- Directed by: Gerardine Wurzburg Grady Watts
- Produced by: Gerardine Wurzburg Sheila Nevins
- Starring: Judy Gwazdauskas Peter Gwazdauskas
- Cinematography: Gary Griffin
- Edited by: Barbara Ballow
- Music by: Geoff Muldaur
- Distributed by: State of the Art, Inc.
- Release date: November 24, 2001;
- Running time: 75 minutes
- Country: United States
- Language: English

= Graduating Peter =

2001 television film by Gerardine Wurzburg

Graduating Peter is a 2001 American documentary film directed by Gerardine Wurzburg. This is a sequel to the 1992 Academy Award-winning short documentary film Educating Peter; where it follows the continuing adventures of Peter Gwazdauskas, a special needs student with Down syndrome, in his middle school and high school life as well as his high school graduation. The documentary was filmed in Blacksburg, Virginia.

==Cast==
- Peter Gwazdauskas as himself
- Judy Gwazdauskas as herself (Peter's Mother)
- Frank Gwazdauskas as himself (Peter's Father)
- Jennifer Gwazdauskas as herself (Peter's Sister)

==Synopsis==
Before he entered the third grade, Peter Gwazdauskas was originally in a separate school for students with disabilities. When he entered the third grade, he enrolled in a traditional school due to a change in federal law stating that students with disabilities should be educated with typically developing students in general education. Even though Peter had improved since third grade, he still had some challenges, including depression and occasional behavioral outbursts. During the school day, Peter was accompanied by paraprofessionals to help him stay directed and learning. Sometimes during class, he was pulled out of the lesson in order to work with a paraprofessional in a one-on-one setting.
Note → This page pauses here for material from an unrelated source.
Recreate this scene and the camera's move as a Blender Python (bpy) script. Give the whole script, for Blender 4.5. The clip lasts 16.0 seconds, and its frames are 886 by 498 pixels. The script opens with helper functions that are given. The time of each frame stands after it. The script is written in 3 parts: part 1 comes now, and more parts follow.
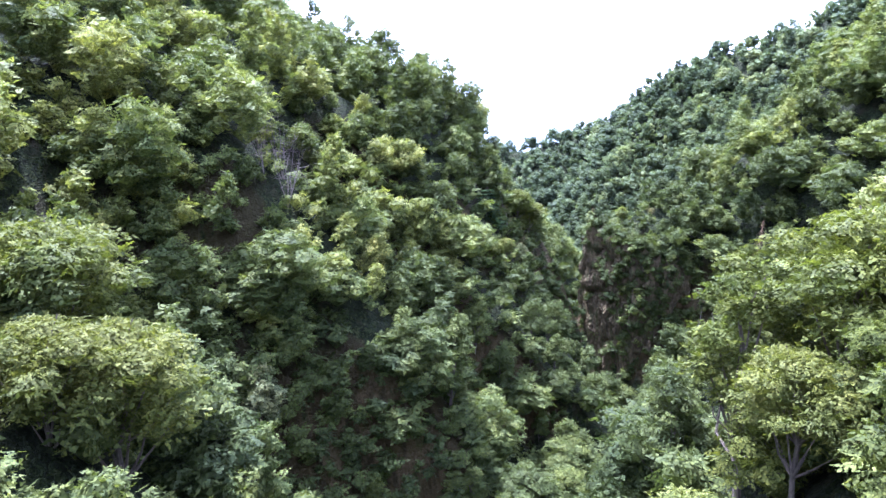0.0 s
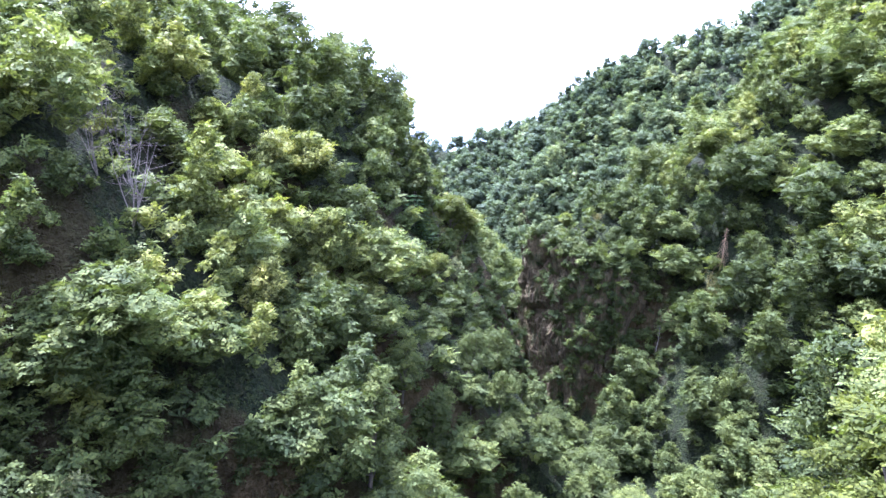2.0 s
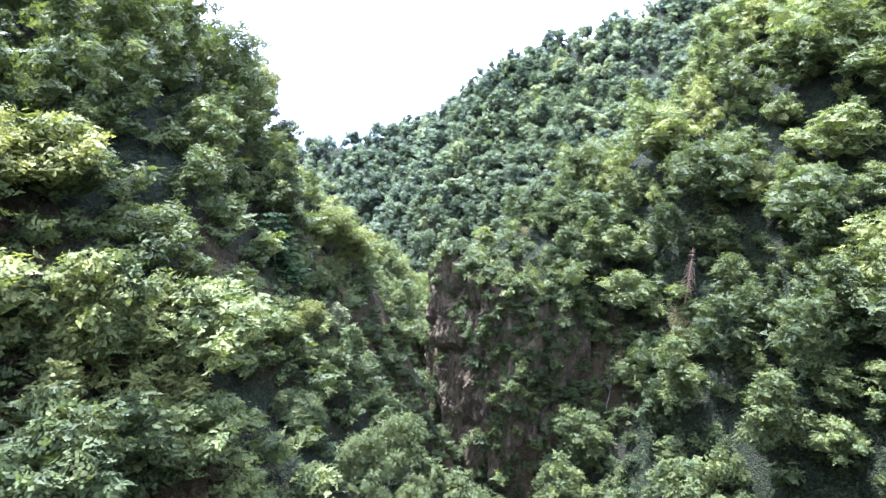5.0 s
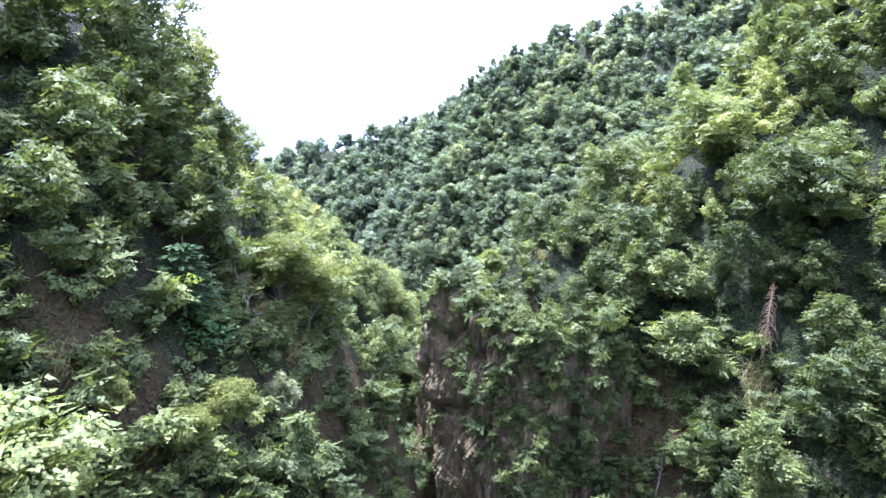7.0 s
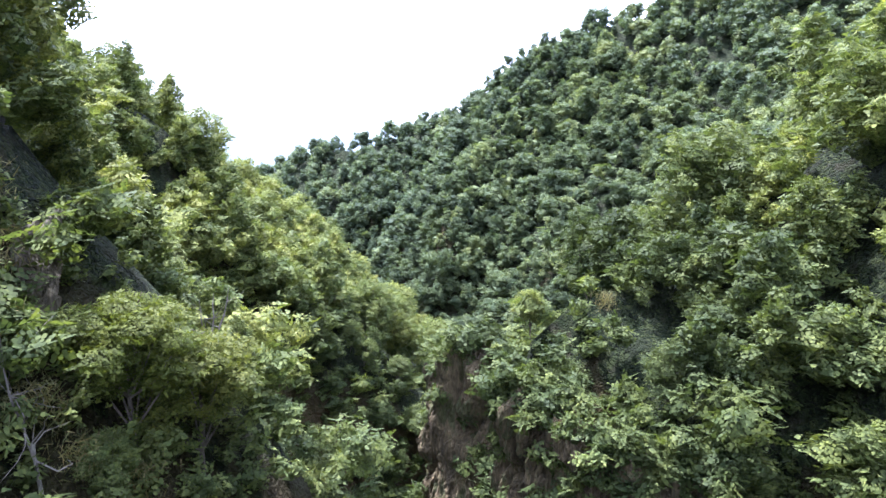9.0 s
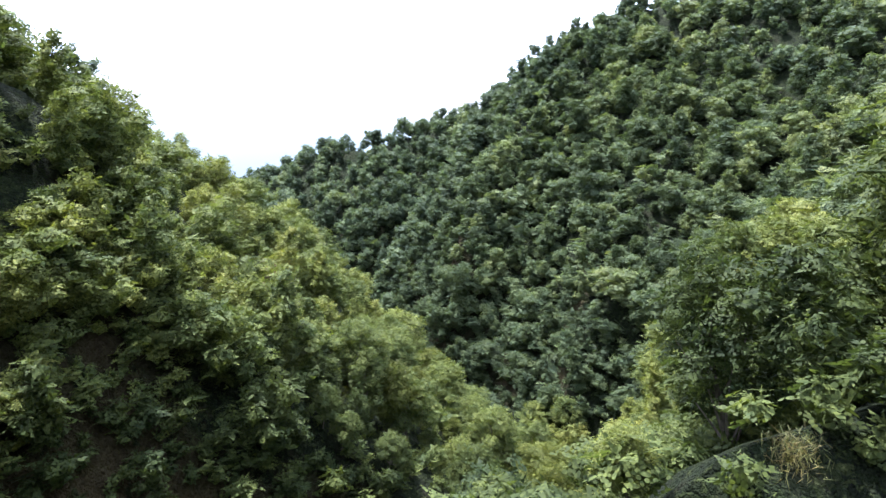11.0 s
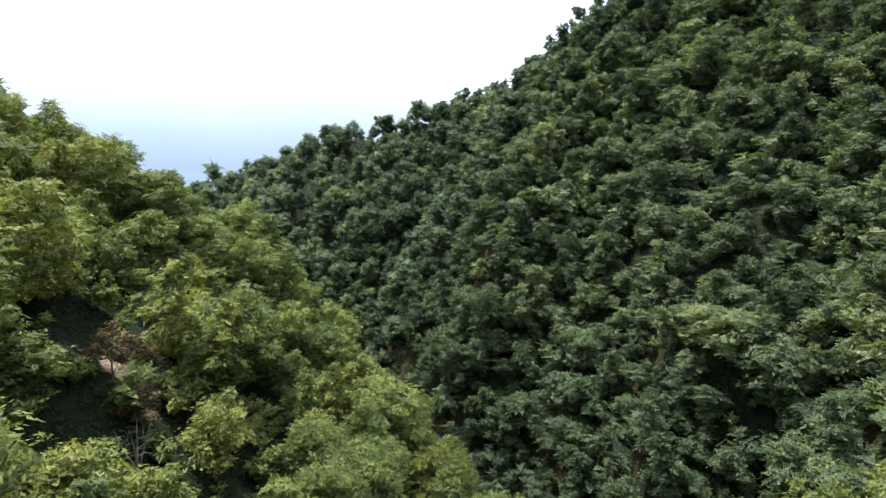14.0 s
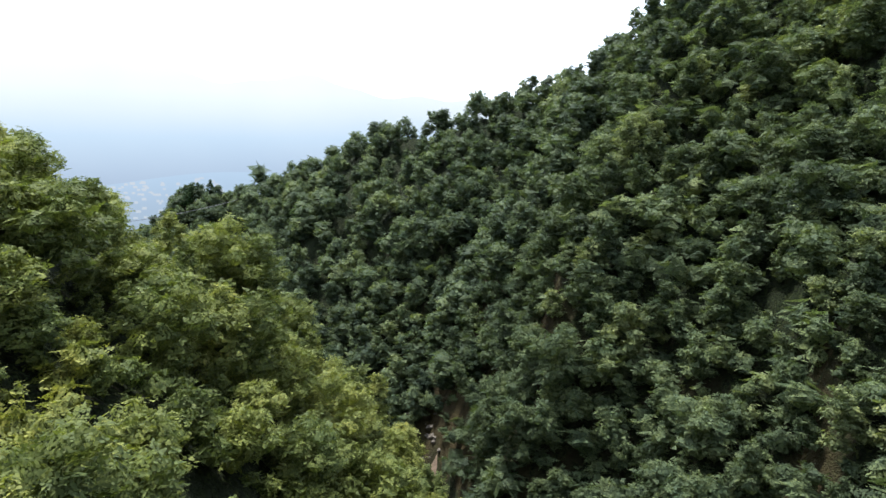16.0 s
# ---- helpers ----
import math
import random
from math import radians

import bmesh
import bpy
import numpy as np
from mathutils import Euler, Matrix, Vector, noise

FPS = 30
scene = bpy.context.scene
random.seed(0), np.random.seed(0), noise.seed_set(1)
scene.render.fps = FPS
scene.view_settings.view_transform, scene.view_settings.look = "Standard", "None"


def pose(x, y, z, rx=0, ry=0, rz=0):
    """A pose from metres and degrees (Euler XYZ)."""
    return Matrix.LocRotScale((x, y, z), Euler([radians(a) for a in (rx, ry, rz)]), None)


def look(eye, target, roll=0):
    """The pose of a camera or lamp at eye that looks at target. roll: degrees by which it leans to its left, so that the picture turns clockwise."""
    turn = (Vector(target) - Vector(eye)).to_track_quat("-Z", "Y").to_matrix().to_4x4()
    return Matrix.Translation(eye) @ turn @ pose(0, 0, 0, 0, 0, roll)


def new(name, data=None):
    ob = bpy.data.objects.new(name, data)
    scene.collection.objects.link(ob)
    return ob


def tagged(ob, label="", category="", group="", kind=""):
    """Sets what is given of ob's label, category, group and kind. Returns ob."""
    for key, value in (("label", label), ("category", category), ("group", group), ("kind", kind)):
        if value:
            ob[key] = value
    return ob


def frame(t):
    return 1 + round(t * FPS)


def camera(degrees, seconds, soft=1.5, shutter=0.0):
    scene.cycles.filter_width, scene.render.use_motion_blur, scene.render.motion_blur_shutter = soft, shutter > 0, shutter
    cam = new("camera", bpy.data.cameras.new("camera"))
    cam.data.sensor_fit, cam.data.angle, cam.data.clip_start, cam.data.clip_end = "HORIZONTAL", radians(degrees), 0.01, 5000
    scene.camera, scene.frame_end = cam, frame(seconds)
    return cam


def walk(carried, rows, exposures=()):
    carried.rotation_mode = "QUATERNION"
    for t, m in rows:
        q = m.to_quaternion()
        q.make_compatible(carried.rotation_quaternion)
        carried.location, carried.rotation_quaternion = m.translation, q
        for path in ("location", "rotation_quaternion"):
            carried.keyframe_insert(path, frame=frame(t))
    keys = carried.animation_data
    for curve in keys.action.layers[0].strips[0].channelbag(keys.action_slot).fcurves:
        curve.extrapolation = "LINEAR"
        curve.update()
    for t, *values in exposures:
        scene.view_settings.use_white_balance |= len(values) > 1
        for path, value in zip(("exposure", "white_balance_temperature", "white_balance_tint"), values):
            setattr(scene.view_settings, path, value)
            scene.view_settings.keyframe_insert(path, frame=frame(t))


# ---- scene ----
cam = camera(67.4, 16.0)
METRES, EYE, TILT, LEAN, TURN = 160.0, 60.0, -7.1, 0.0, 0.0
ROWS = [
    (0.0, 0.0, 0.0, 0.0, 0.0, 0.0, -0.0),
    (0.5, 0.0005, 0.0231, 0.0026, -1.34, 0.12, 0.16),
    (1.0, 0.0014, 0.047, 0.0056, -2.73, 0.17, 0.32),
    (1.5, 0.0029, 0.0719, 0.0089, -4.44, 0.07, 0.49),
    (2.0, 0.005, 0.0963, 0.0123, -6.38, -0.04, 0.7),
    (2.5, 0.0077, 0.1216, 0.0153, -8.7, -0.16, 0.99),
    (3.0, 0.0113, 0.1461, 0.0183, -12.37, -0.35, 1.36),
    (3.5, 0.0159, 0.1706, 0.0222, -14.29, -0.45, 1.63),
    (4.0, 0.0216, 0.1939, 0.0261, -14.76, -0.51, 1.75),
    (6.5, 0.0544, 0.3089, 0.0433, -14.97, -0.32, 1.83),
    (7.0, 0.063, 0.3371, 0.0468, -14.96, -0.2, 1.8),
    (7.5, 0.0726, 0.3678, 0.0506, -14.95, -0.12, 1.79),
    (8.0, 0.082, 0.3982, 0.0542, -14.36, -0.09, 1.73),
    (8.5, 0.0914, 0.4296, 0.0578, -13.62, -0.04, 1.68),
    (9.0, 0.1006, 0.4604, 0.0614, -12.83, -0.05, 1.58),
    (11.5, 0.1425, 0.6231, 0.0801, -10.67, 0.18, 1.23),
    (12.0, 0.1502, 0.6544, 0.0826, -10.12, 0.04, 1.18),
    (12.5, 0.1585, 0.6904, 0.0853, -9.82, -0.07, 1.15),
    (13.0, 0.167, 0.7291, 0.0893, -9.67, -0.18, 1.1),
    (13.5, 0.176, 0.7694, 0.0946, -9.49, -0.25, 1.09),
    (14.0, 0.1843, 0.809, 0.1001, -8.9, -0.27, 1.03),
    (14.5, 0.1923, 0.8494, 0.1057, -7.79, -0.26, 0.92),
    (15.0, 0.1997, 0.8885, 0.1108, -6.62, -0.22, 0.81),
    (15.5, 0.2072, 0.9283, 0.1156, -5.33, -0.18, 0.72),
    (16.0, 0.2132, 0.9667, 0.1207, -3.38, -0.12, 0.52),
]
walk(cam, [(t, pose(0, 0, EYE, TILT, LEAN, TURN) @ pose(METRES * x, METRES * y, METRES * z, 90 + pitch, roll, yaw)) for t, x, y, z, yaw, pitch, roll in ROWS],
     exposures=[(0.0, 3.05, 5000, 31), (3.5, 3.42, 5000, 31), (7.0, 3.38, 5050, 32), (9.0, 2.75, 5300, 25), (12.5, 1.7, 5700, 12), (16.0, 1.25, 6000, 9)])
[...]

To increase his social skills, Peter had some community-based jobs during the time he was in middle school and high school. In the summer, he had a summer aide in order to continue his functional education, learning vocational skills and community-based living practices. Peter also participated in extracurricular activities at his school, like being in the concert band as well as being the manager of the soccer team. He was also in a school club with both typically developing peers and peers with disabilities. Since joining, it has helped Peter improve his social skills. He improved even more in social and vocational skills by the end of his senior year of high school and went on to graduate with his classmates.

==Trivia==

A clip of the Barney & Friends episode "Safety First!" is seen in the documentary when Peter and his summer aide are watching it on their TV.

A scene of the documentary was filmed on location at Busch Gardens Williamsburg when Peter was on a club trip for his school.

Another scene was also filmed on location at Virginia Tech when Peter worked in the bookstore.